Negatives Gegenstück

Über das Gegenstück zum Placebo, das Nocebo und sein Effekt, ist wesentlich weniger bekannt. Definiert als das Auslösen oder Verschlimmern von Symptomen durch eine negative Einstellung des Patienten gegenüber Medikamenten oder medizinischen Eingriffen, hat der Nocebo-Effekt lange eher ein Nischendasein innegehabt.

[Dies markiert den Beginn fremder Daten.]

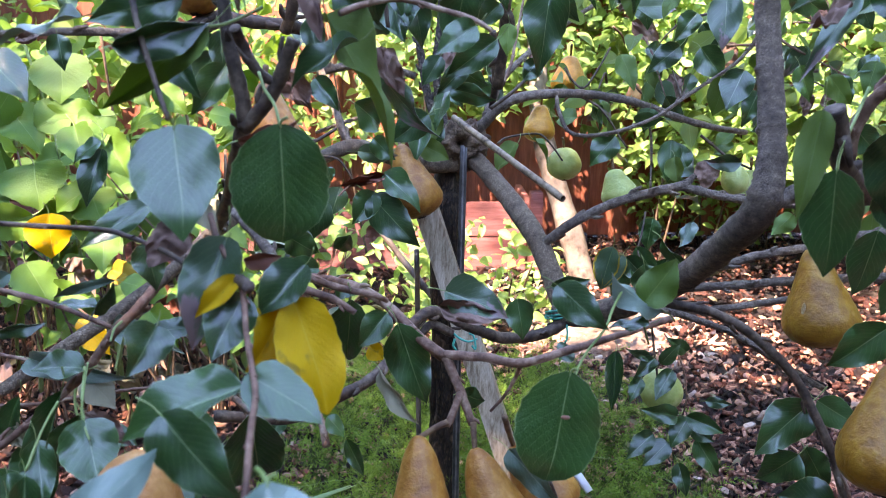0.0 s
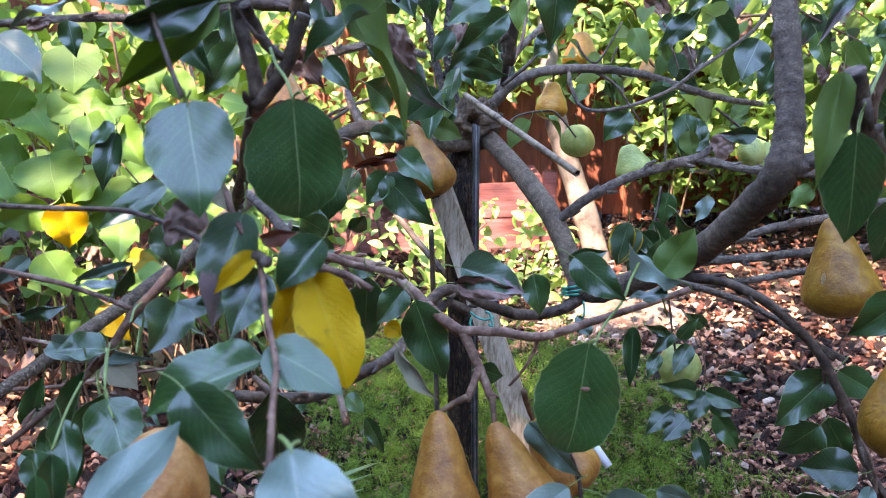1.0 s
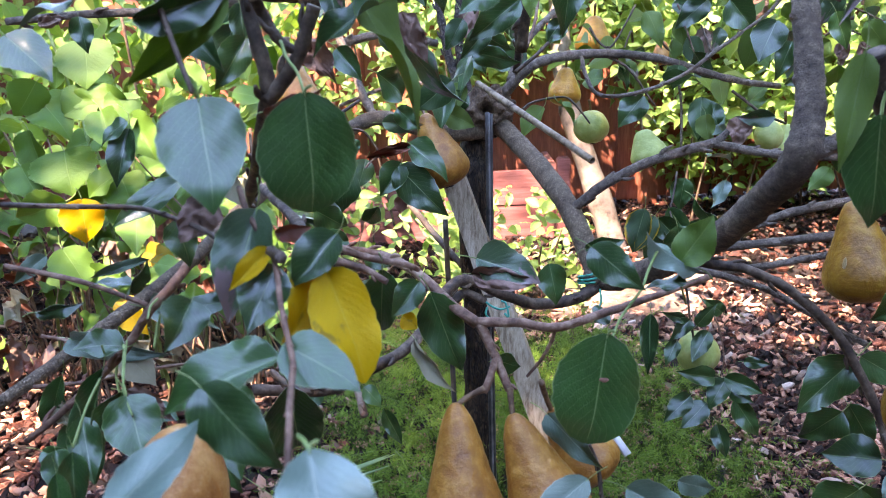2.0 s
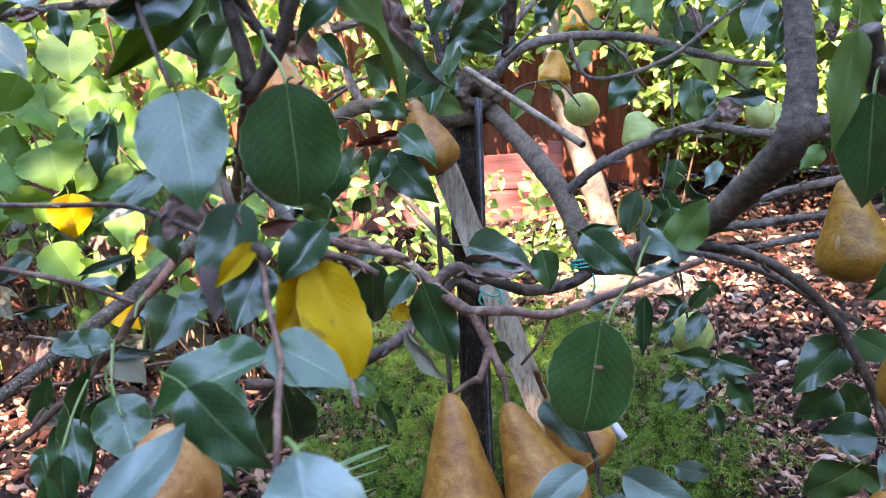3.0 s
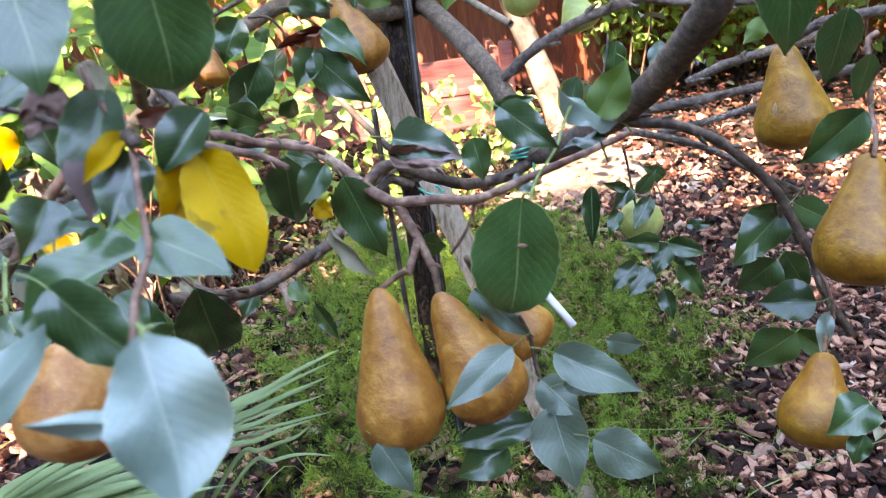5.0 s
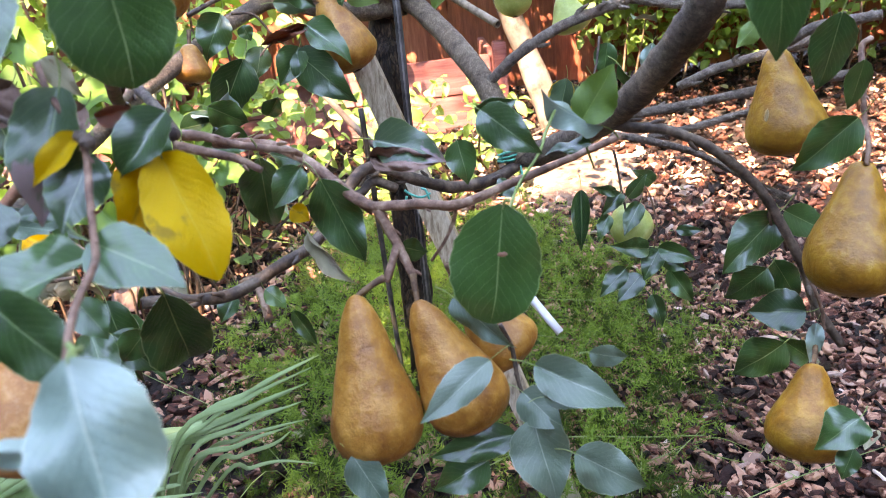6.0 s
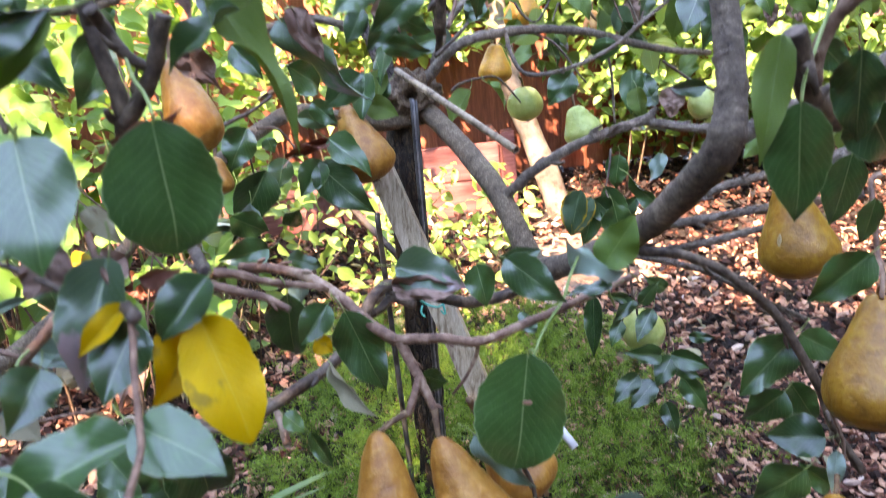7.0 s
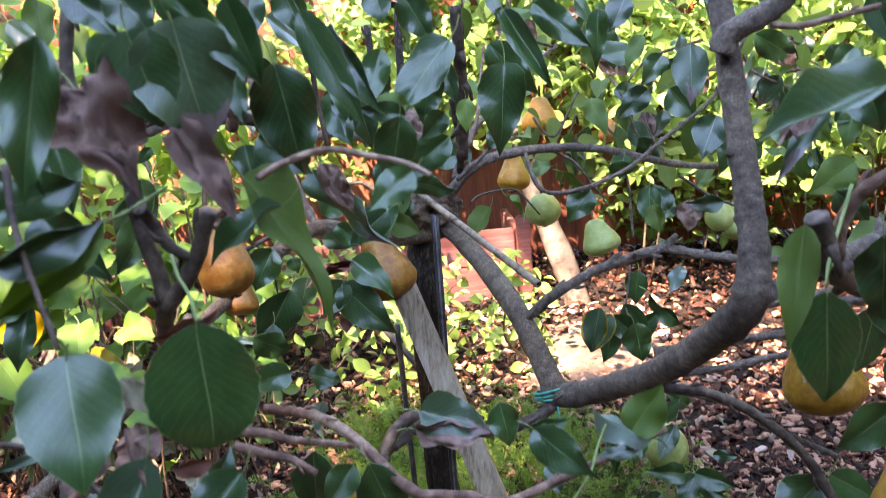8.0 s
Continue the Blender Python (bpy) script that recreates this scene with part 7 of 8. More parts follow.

Inzwischen gehen Experten jedoch davon aus, dass die Auswirkung des Nocebo-Effekts auf die Behandlung von Patienten sogar größer ist als der Placebo-Effekt. So konnte in einer Studie nachgewiesen werden, dass 70 bis 80 Prozent der berichteten Nebenwirkungen nicht von der untersuchten Substanz ausgegangen sind. Aus klinischen Studien ist bekannt, dass rund ein Viertel der Teilnehmer, die ein Placebo einnehmen, über Nebenwirkungen klagen. Werden die Teilnehmer gezielt nach Nebenwirkungen gefragt, steigt der Anteil der Betroffenen nochmal deutlich an. Patienten der Placebo-Gruppe berichten zudem meist von ähnlichen Nebenwirkungen wie die Probanden der Medikamentengruppe. Diese stimmen häufig gut mit den Symptomen überein, die im Rahmen der Aufklärungsgespräche besprochen wurden. In Studien mit trizyklischen Antidepressiva berichteten etwa Teilnehmer der Placebo-Gruppe signifikant häufiger von Mundtrockenheit, Verstopfung, Sehstörungen, sexuellen Problemen und Müdigkeit als in Studien mit einem selektiven Serotonin-Wiederaufnahmehemmer. Ähnliches wird auch den Statinen angelastet. So zeigen Studien, dass Muskelschmerzen unter Statinen nur häufiger als unter Placebo auftreten, wenn der Patient weiß, dass er ein Statin einnimmt.